Write the listing below out again exactly, dropping the images.

RECORDED INFORMATION -
- - -
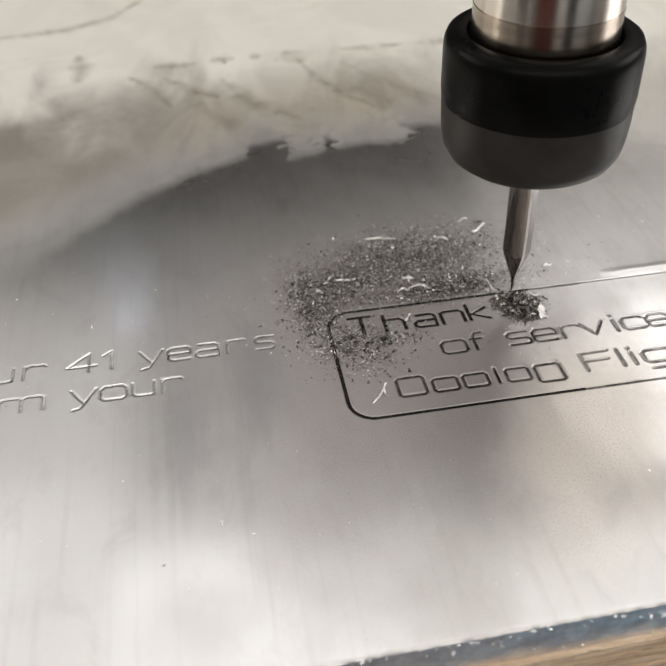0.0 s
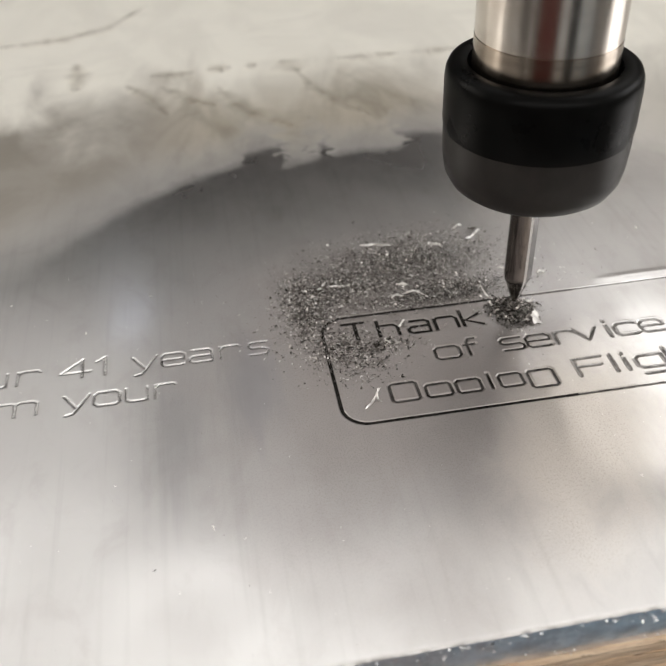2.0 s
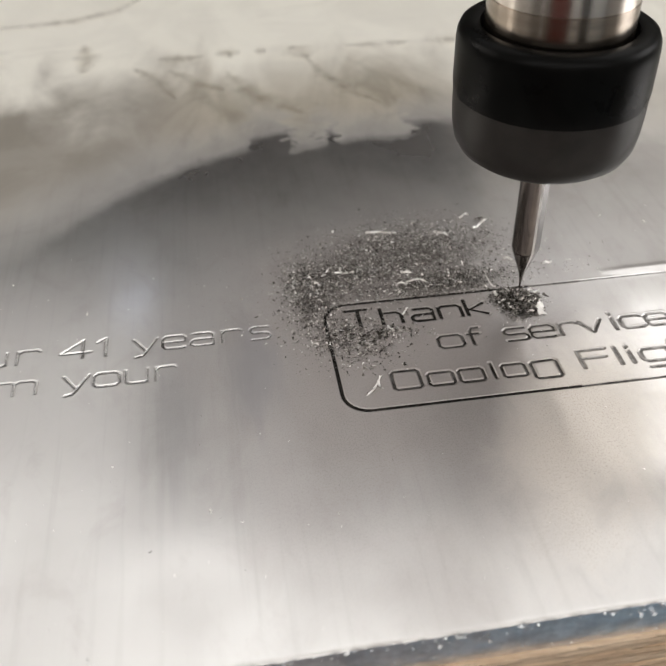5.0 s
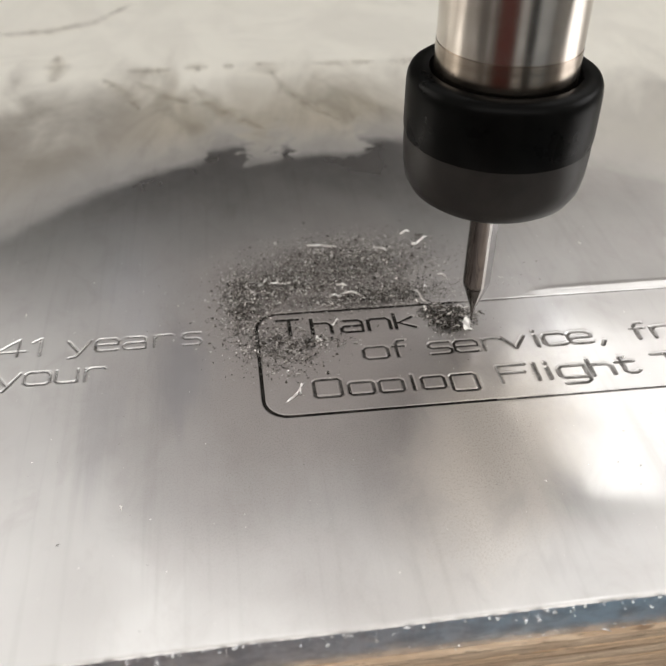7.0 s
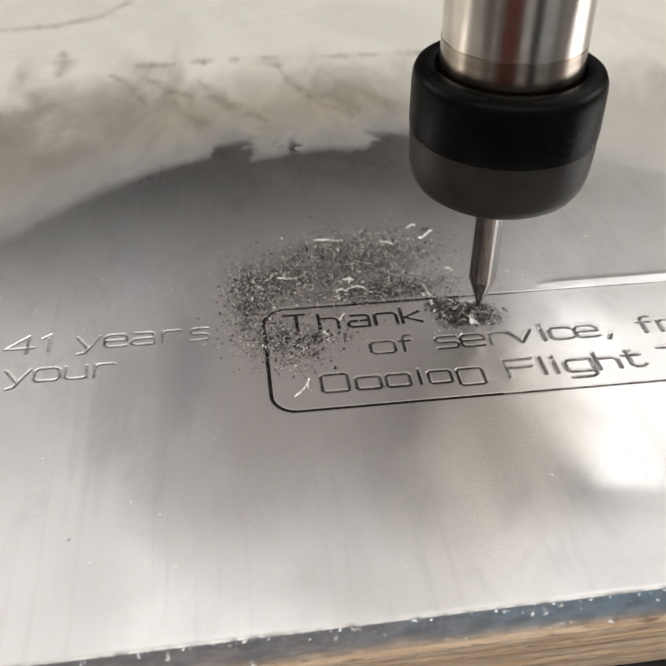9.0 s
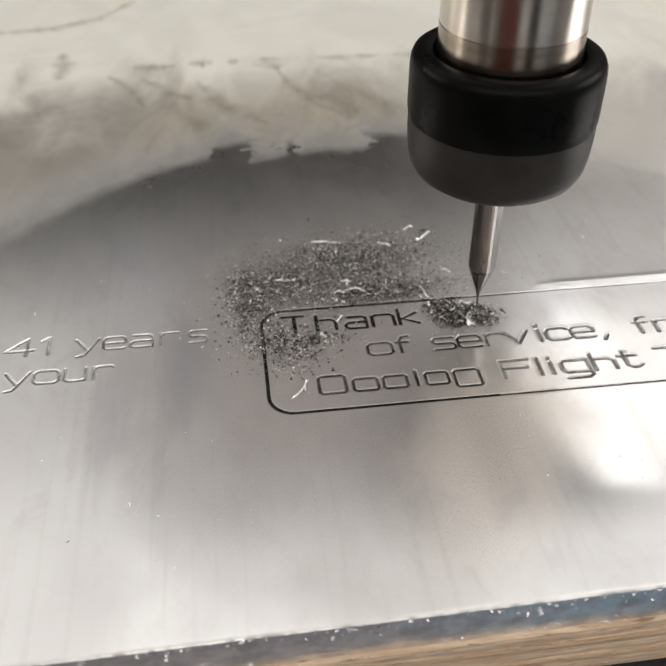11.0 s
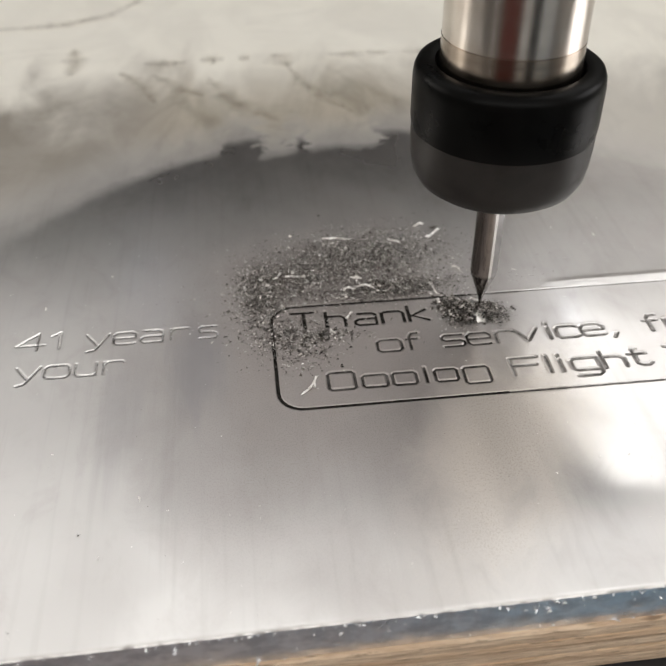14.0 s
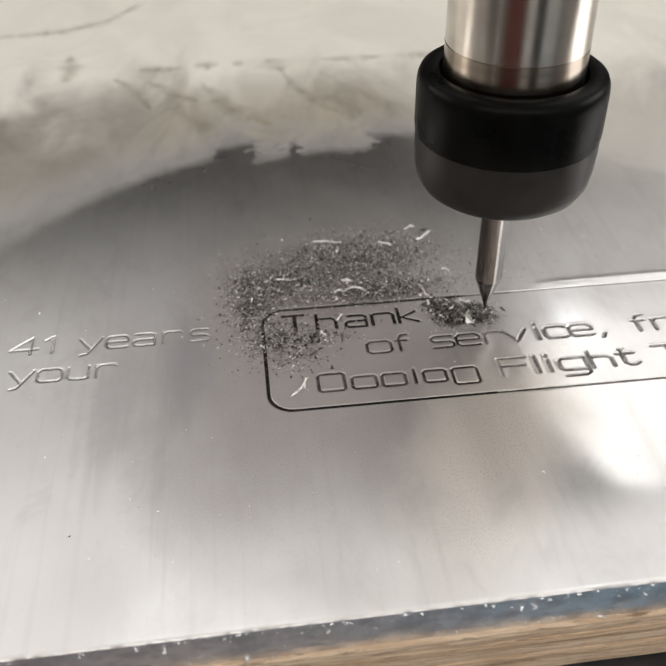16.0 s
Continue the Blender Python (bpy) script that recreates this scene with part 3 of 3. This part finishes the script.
- - -
ANSWER TO THIS PROBLEM -
0.0 s
2.0 s
5.0 s
7.0 s
9.0 s
11.0 s
14.0 s
16.0 s
Continue the Blender Python (bpy) script that recreates this scene with part 3 of 3. This part finishes the script.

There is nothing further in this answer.